1. Field of the Invention
The disclosed invention generally relates to data modems and particularly to clock recovery circuits used in the receivers of data modems. The invention is more particularly directed to gain control for modem envelope clock recovery.
2. Background Art
In synchronous data communications, modems are utilized to transmit information by modulating a carrier signal, and to receive information by demodulating a received signal. The timing in a modem receiver must be appropriately synchronized to the remote transmitter and such timing is based on information extracted from the received signal. A widely used approach to extract timing information includes the detection of the envelope of the modulated signal received by the receiver, which typically involves a non-linear process such as full-wave rectification, multiplication or squaring. Envelope derived timing recovery is commonly used since it is less complex than other techniques, which is an important consideration in microprocessor based modems.

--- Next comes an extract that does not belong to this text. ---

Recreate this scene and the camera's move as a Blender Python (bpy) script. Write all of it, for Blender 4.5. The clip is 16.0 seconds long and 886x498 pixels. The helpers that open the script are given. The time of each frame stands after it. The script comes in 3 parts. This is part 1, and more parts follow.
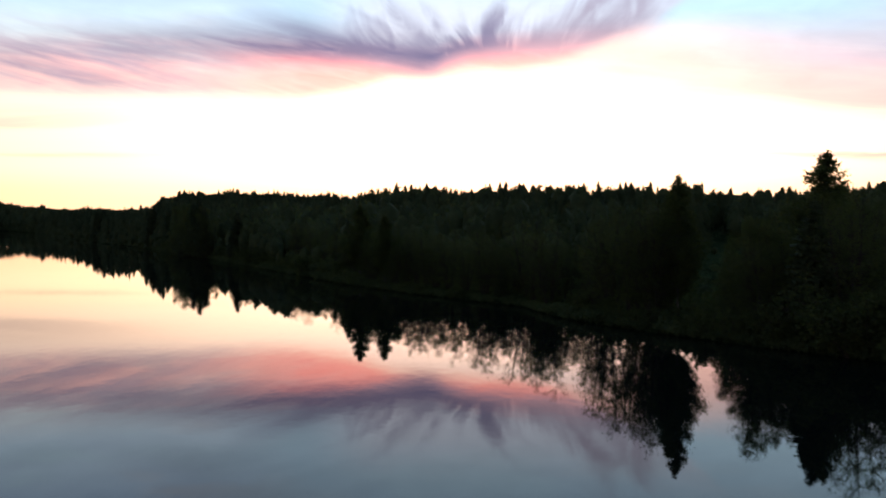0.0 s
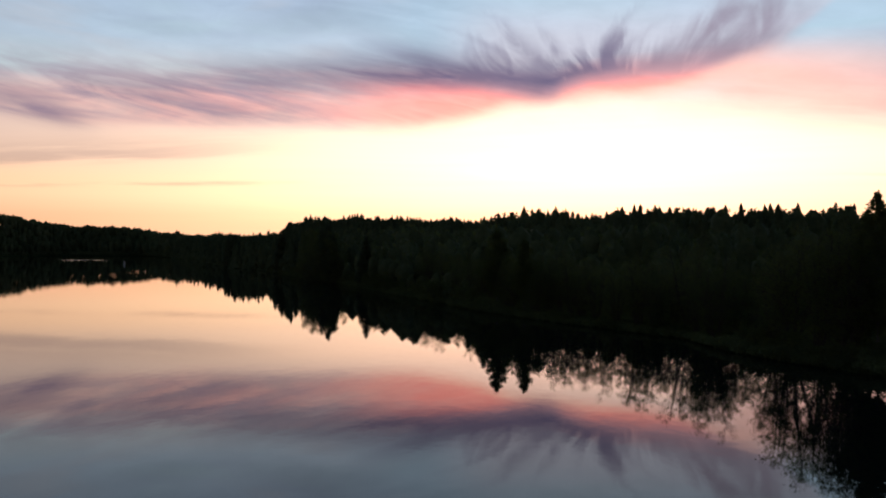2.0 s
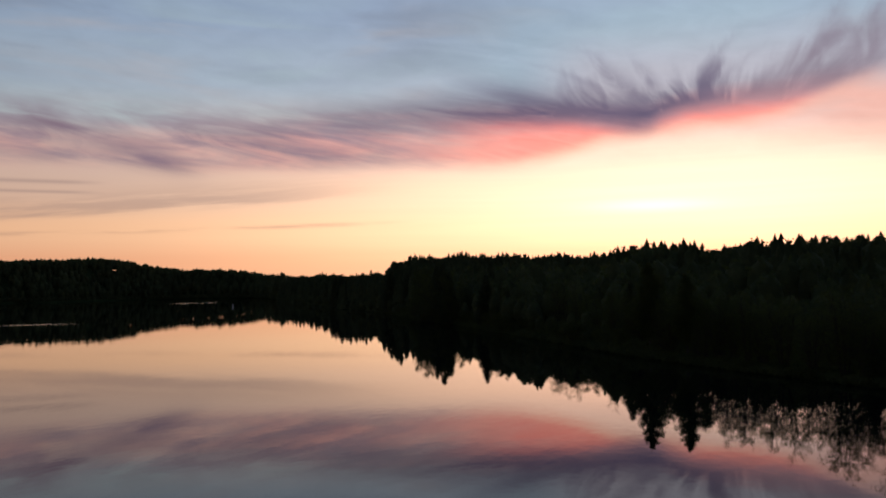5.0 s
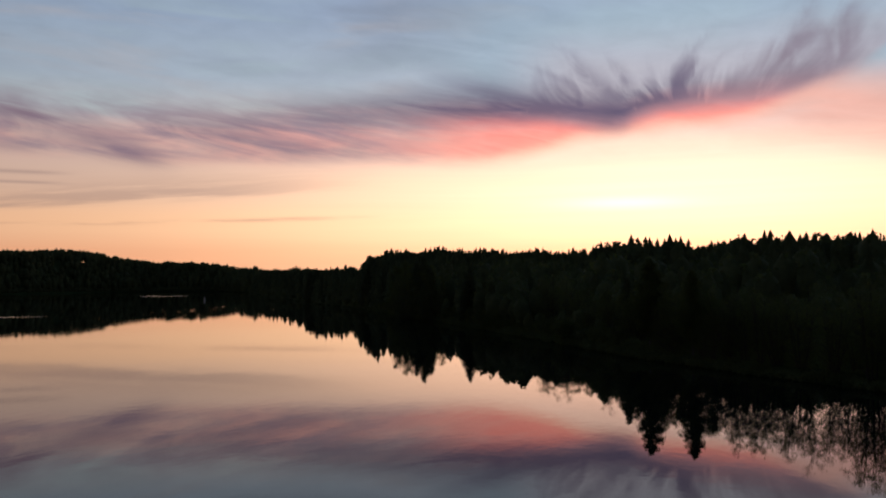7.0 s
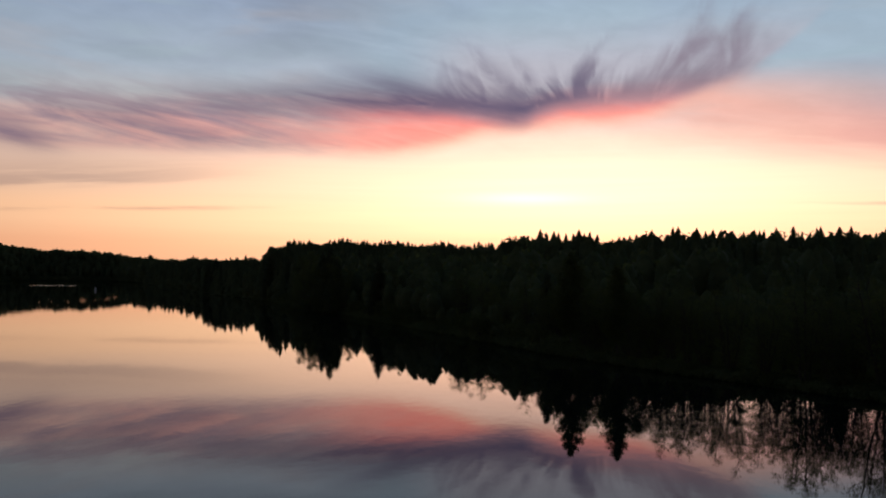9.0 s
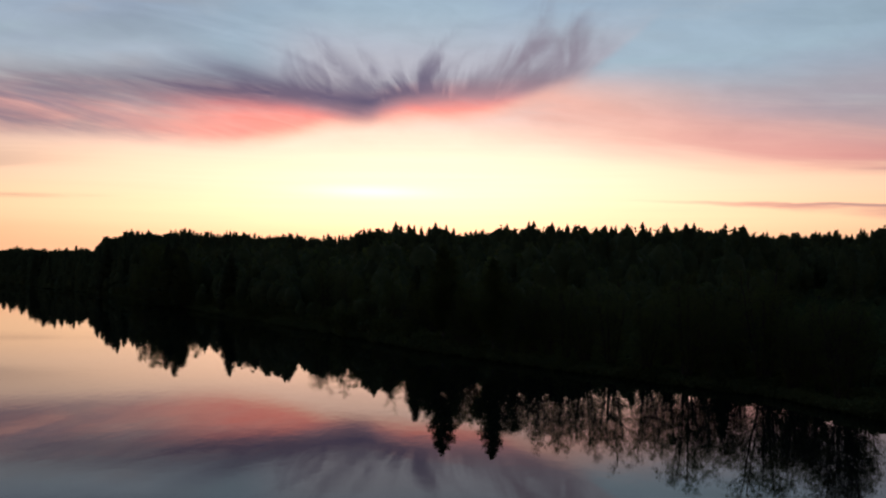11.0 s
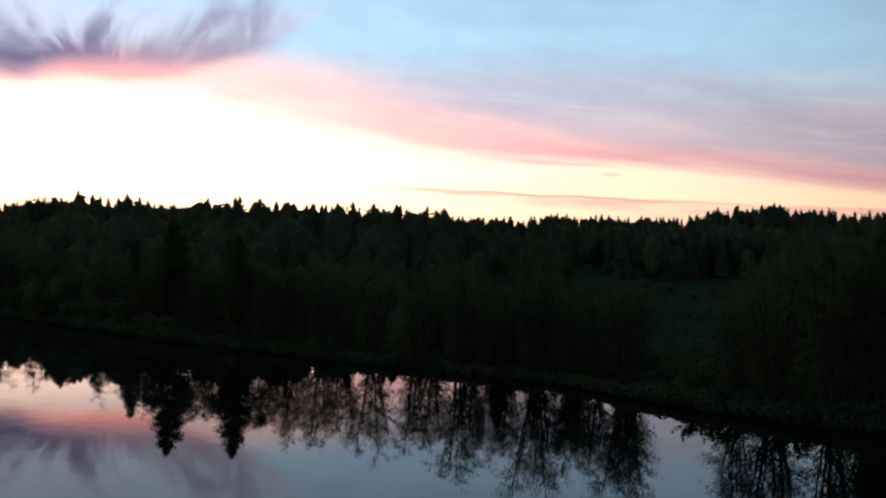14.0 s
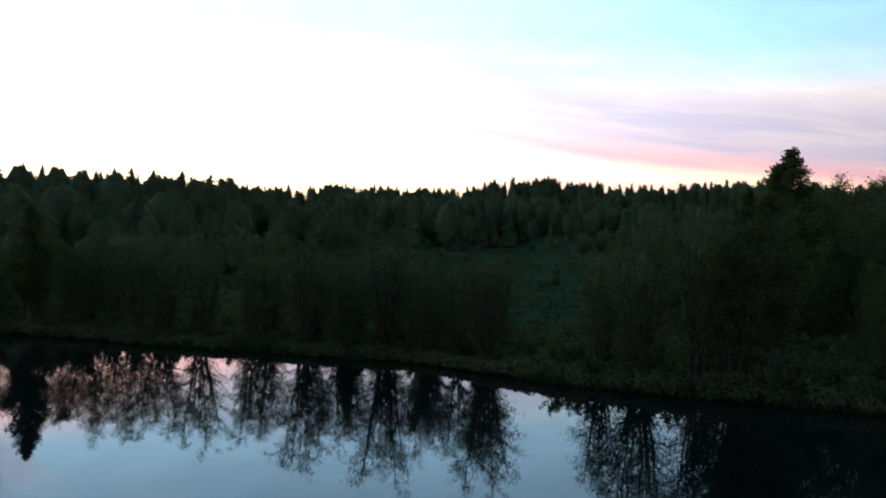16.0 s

U.S. Pat. No. 3,020,479, issued to Logan on Feb. 6, 1972, isolates the upper and lower sidebands of the received signal, multiplies the respective sidebands and extracts the timing signal from the product.
U.S. Pat. No. 3,524,023, issued to Whang on Aug. 11, 1970, translates the received signal to an intermediate frequency (I.F.), full-wave rectifies the I.F. signal, and filters out the timing signal.

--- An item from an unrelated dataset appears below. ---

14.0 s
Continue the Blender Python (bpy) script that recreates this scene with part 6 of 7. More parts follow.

Another technique involves extracting the Nyquist band edge frequencies by bandpass filtering, full wave rectifying the filtered signals, adding the filtered signals, and extracting the timing signal from the sum. This technique is disclosed in a paper "Envelope Derived Timing Recovery in QAM and SQAM systems," D. L. Lyon, IEEE Transactions On Communications, Vol. 23, No. 11, pp. 1327-31, November, 1975.
The detected envelope is utilized in the receiver as a local reference to synchronize the receiver timing to that of the remote transmitter. For example, for a transmitted symbol rate of 2400 symbols per second (baud), the detected envelope would have a frequency of 2400 Hz. Typically, the detected envelope is used as a reference signal for a phase lock loop (PLL) circuit which would provide a symbol rate timing signal at the frequency of the detected envelope and with a fixed phase relation to the detected envelope. The PLL circuit would also provide other timing signals of different frequencies but in synchronism with the symbol rate timing signal. In essence, the detected envelope provides a phase reference for the receiver symbol rate timing and other timing signals. For example, in digital implementations, such other timing signals would include analog-to-digital sample timing and equalizer timing.
Since the envelope is derived from the received signal, it includes distortions caused by the communications link, which may include telephone lines, microwave channels, or satellite channels. The nature and magnitude of such distortions typically vary with time and with the specific communications connections.
Distortion in the detected envelope, particularly amplitude distortion, will adversely affect the dynamic behavior of the timing recovery phase lock loop circuit. As is well known, inappropriate timing signals in the receiver can lead to inefficient or erroneous operation of modem receivers. For example, the effects of improper symbol timing on adaptive equalizers is discussed in "Timing Recovery in Synchronous Equalized Data Communication," IEEE Transactions On Communications, Vol. 23, No. 2, pp. 269-274, February, 1975.
More specifically, variations in the amplitude of the detected envelope as provided to the timing recovery PLL circuit affects the accuracy of its output. For example, if the amplitude of the input to the PLL circuit decreases below its nominal level, loop bandwidth decreases and Q increases, resulting in undesirable overshoot. Moreover, in digitally implemented systems, dynamic range is limited by the number of bits utilized to represent the digital samples. Substantial variations in the amplitude of the detected envelope could cause overflow or underflow.